My name is Isaac, I am a queer student at ANU studying a Bachelor of Arts and a Bachelor of Science.  I moved to ANU from Brisbane in 2020 and lived in campus accommodation.

One of the first things we did in our residential hall was a panel discussion in the form of the TV show You Can’t Ask That. Students were encouraged to write in questions about gender and sexuality which were then answered publicly in a judgement-free space. Having felt very isolated in my identity, I was excited that my new friends were also keen to go along.

In response to a question about feeling the need to rush the process of self-discovery and acceptance, one of the panellists reassured those of us in the audience that there was no right way to go about being yourself, and certainly no timeframe that was normal.

It felt to me like she had looked me in the eye and said it directly to me. I don’t think I realised how much I needed to hear that, to hear there were countless more people out there who were safe, welcomed, and thriving being unapologetically themselves.

That was my first experience of queerness at in Canberra. Since then, I have had the space to learn to love who I am, and a community to celebrate alongside. I wonder if the panellist even remembers her words, but more than three years later, I still think about it all the time. It’s a testament to how vitally important our words can be for other people’s journeys.

I really wasn’t sure how my identity or my acceptance of myself would change when I moved to Canberra. Growing up I was called my fair share of names; I knew it was bad to be gay before I knew what being gay was.

Like most school students in Australia, I grew up hearing homophobic language in school – somewhere which should have been a safe space to learn and grow. It’s hard not to internalise, and it is a journey to un-learn guilt and shame that festers from internalised homophobia. When you think like this, pride is just out of the question.

I’m lucky to have grown up with a great network of friends and family who I knew would always love me for who I am.
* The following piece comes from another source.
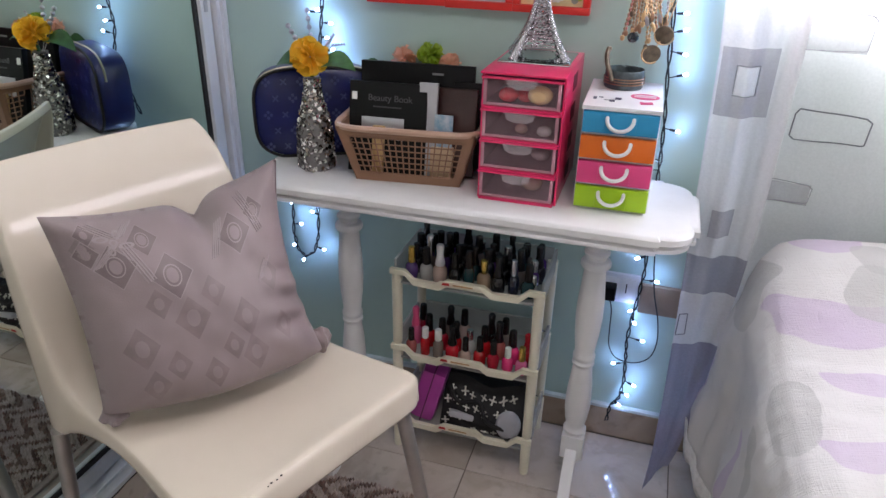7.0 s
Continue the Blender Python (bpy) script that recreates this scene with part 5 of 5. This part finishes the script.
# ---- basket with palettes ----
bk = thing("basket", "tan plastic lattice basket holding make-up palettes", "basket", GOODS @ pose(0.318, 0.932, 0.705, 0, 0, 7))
BW, BD, TW, TD, BH = 0.098, 0.078, 0.128, 0.102, 0.108


def wall_pt(side, a, f):
    """Point on a sloping side: a along it from -1 to 1, f up it from 0 to 1."""
    w, d = BW + (TW - BW) * f, BD + (TD - BD) * f
    return {0: Vector((a * w, -d, BH * f)), 1: Vector((a * w, d, BH * f)), 2: Vector((-w, a * d, BH * f)), 3: Vector((w, a * d, BH * f))}[side]


part("bottom", boxed(-BW, BW, -BD, BD, 0.0, 0.004, 0.001), M_TAN, bk)
for side in range(4):
    long = side < 2
    la = bmesh.new()
    nv, nh = (17, 6) if long else (11, 6)
    for k in range(nv + 1):
        a = -0.86 + 1.72 * k / nv
        tube([wall_pt(side, a, 0.14), wall_pt(side, a, 0.83)], 0.0015, 4, la)
    for k in range(nh + 1):
        f = 0.17 + 0.65 * k / nh
        tube([wall_pt(side, -0.9, f), wall_pt(side, 0.9, f)], 0.0014, 4, la)
    out = {0: Vector((0, 1, 0)), 1: Vector((0, -1, 0)), 2: Vector((1, 0, 0)), 3: Vector((-1, 0, 0))}[side] * 0.003
    for a0, a1, f0, f1 in ((-1, 1, 0.0, 0.15), (-1, 1, 0.83, 0.98), (-1, -0.87, 0.15, 0.83), (0.87, 1, 0.15, 0.83)):
        vs = [wall_pt(side, a0, f0), wall_pt(side, a1, f0), wall_pt(side, a1, f1), wall_pt(side, a0, f1)]
        A = [la.verts.new(v) for v in vs]
        B = [la.verts.new(v + out) for v in vs]
        la.faces.new(A)
        la.faces.new(B[::-1])
        for i in range(4):
            la.faces.new((A[i], A[(i + 1) % 4], B[(i + 1) % 4], B[i]))
    part("lattice_side", la, M_TAN, bk, angle=30)
rim = []
for k in range(48):
    t = 2 * math.pi * k / 48
    c, s = math.cos(t), math.sin(t)
    rim.append((math.copysign(abs(c) ** 0.32, c) * (TW + 0.005), math.copysign(abs(s) ** 0.32, s) * (TD + 0.005), BH - 0.002))
part("rim", tube(rim, 0.0058, 8, closed=True), material("rim_plastic", (0.50, 0.33, 0.245), 0.4, vary=0.06), bk, "paler rolled rim")


def palette(name, label, x, y, z, w, h, d, mt, tilt, yaw, cat="palette"):
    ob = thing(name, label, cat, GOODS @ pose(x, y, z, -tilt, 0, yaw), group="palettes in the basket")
    part("case", boxed(-w / 2, w / 2, 0, d, 0, h, 0.0015), mt, ob)
    return ob


M_DARKBR = material("dark_brown_card", (0.055, 0.022, 0.018), 0.3, vary=0.2, scale=30)
M_GREYC = material("grey_card", (0.46, 0.46, 0.48), 0.35, vary=0.08, scale=25)
e1 = palette("palette", "black beauty book palette with lettering in the basket", 0.277, 0.872, 0.712, 0.150, 0.168, 0.014, M_BLACK, 10, 4)
letters(e1, "Beauty Book", 0.004, 0.134, 0.0165, material("ink_dim", (0.085, 0.085, 0.09), 0.5), -0.0012)
part("print_bar", boxed(-0.028, 0.026, -0.0012, -0.0002, 0.122, 0.1245), material("ink_faint", (0.05, 0.05, 0.052), 0.5), e1, smooth=False)
part("emblem", boxed(-0.070, -0.060, -0.0014, -0.0002, 0.134, 0.148, 0.0003), INK["white"], e1)
part("silver_window", boxed(-0.050, 0.032, -0.0014, -0.0002, 0.064, 0.104, 0.0003), M_SILVER, e1)
e2 = palette("palette", "pale grey card palette standing in the basket", 0.352, 0.880, 0.712, 0.035, 0.172, 0.010, M_GREYC, 9, 4)
e3 = palette("palette", "dark brown palette standing in the basket", 0.395, 0.905, 0.712, 0.085, 0.160, 0.016, M_DARKBR, 10, 5)
e4 = palette("palette", "wide black palette at the back of the basket", 0.303, 0.965, 0.712, 0.225, 0.188, 0.012, M_BLACK, 6, 5)
part("emblem", boxed(0.030, 0.052, -0.0012, -0.0002, 0.168, 0.172, 0.0002), INK["grey"], e4)
e5 = palette("palette", "black palette standing in the basket", 0.415, 0.940, 0.712, 0.060, 0.165, 0.012, M_BLACK, 8, 6)
e6 = palette("blister_card", "small blue printed card in the basket", 0.384, 0.878, 0.712, 0.035, 0.118, 0.004, material("blue_print", (0.14, 0.32, 0.46), 0.35, second=(0.5, 0.55, 0.6), scale=60), 10, 4, "card")
e7 = palette("powder_box", "cream powder box low in the basket", 0.385, 0.872, 0.712, 0.040, 0.060, 0.020, material("powder_card", (0.66, 0.47, 0.30), 0.4, vary=0.08, scale=30), 4, 5, "box")
e8 = palette("powder_box", "golden lipstick box low in the basket", 0.262, 0.866, 0.712, 0.022, 0.090, 0.012, material("gold_card", (0.50, 0.33, 0.14), 0.35, vary=0.1, scale=30), 6, 2, "box")
e9 = palette("powder_box", "dark make-up box low in the basket", 0.312, 0.898, 0.712, 0.10, 0.08, 0.05, M_DARKBR, 2, 6, "box")


def blossom(bm, c, r, n, rnd, flat=0.8, lean=0.6):
    """Ruffled bloom of many curled petals."""
    turn = Matrix.Rotation(lean, 3, Vector((1, 0, 0)))
    for k in range(n):
        f = (k + 0.5) / n
        th, ph = math.acos(1 - 1.5 * f), k * 2.39996
        d = turn @ Vector((math.sin(th) * math.cos(ph), math.sin(th) * math.sin(ph), math.cos(th) * flat))
        side = d.cross(Vector((rnd.uniform(-1, 1), rnd.uniform(-1, 1), rnd.uniform(-1, 1)))).normalized()
        up = side.cross(d).normalized()
        reach, w = r * rnd.uniform(0.86, 1.06), r * rnd.uniform(0.34, 0.46)
        g = []
        for i in range(5):
            row = []
            b = i / 4
            for j in range(7):
                a = j / 3 - 1
                ruffle = 0.07 * r * b * b * math.sin(j * 2.1 + k * 1.3) + 0.22 * r * b ** 3 * (1 - 0.5 * abs(a))
                p = Vector(c) + d * (reach * (0.12 + 0.88 * b) * (1 - 0.16 * a * a * b)) + side * a * w * (0.25 + 0.75 * b) + up * (ruffle + 0.10 * r * a * a * b)
                row.append(bm.verts.new(p))
            g.append(row)
        for i in range(4):
            for j in range(6):
                bm.faces.new((g[i][j], g[i][j + 1], g[i + 1][j + 1], g[i + 1][j]))
    return bm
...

But despite this support, my journey with understanding myself has not been rapid or linear. It has been a deeply challenging. I have felt small, meek and alone.

But this hardship is not unique, and there is support to be found in these shared experiences. The more time I spent listening to queer stories, the more I have felt comfortable in my own skin. I see this as a continuous process of growth.

Being proud of who I am is an act of rebellion against the loneliness, the fear, the shame and guilt that I have felt all my life for who I am. 

For the whole ANU community, and for us as Australians, we have lots of progress to celebrate, but our work is not over. Complacency and ignorance give the space for queerphobia to persist. When we speak out against it, we are showing that there is, unequivocally, love and room for queer people, and I feel like I have a role to play in helping other people to see that.

Since starting at ANU, I have made lifelong friends and have grown to love myself more than I ever thought possible. Being myself isn’t mortifying anymore, and I’m not scared to be proud. I don’t think the high school version of me could have predicted that I would be comfortable to raise my voice this loud.

I’m sure there will be many more beautiful memories that I will make at ANU, but a highlight came a year after I moved here. One year after having my life changed by watching that You Can’t Ask That-style panel discussion, I was asked to participate in one myself. This time, it was me up on the stage, reassuring the audience.

I couldn’t have been happier to be there.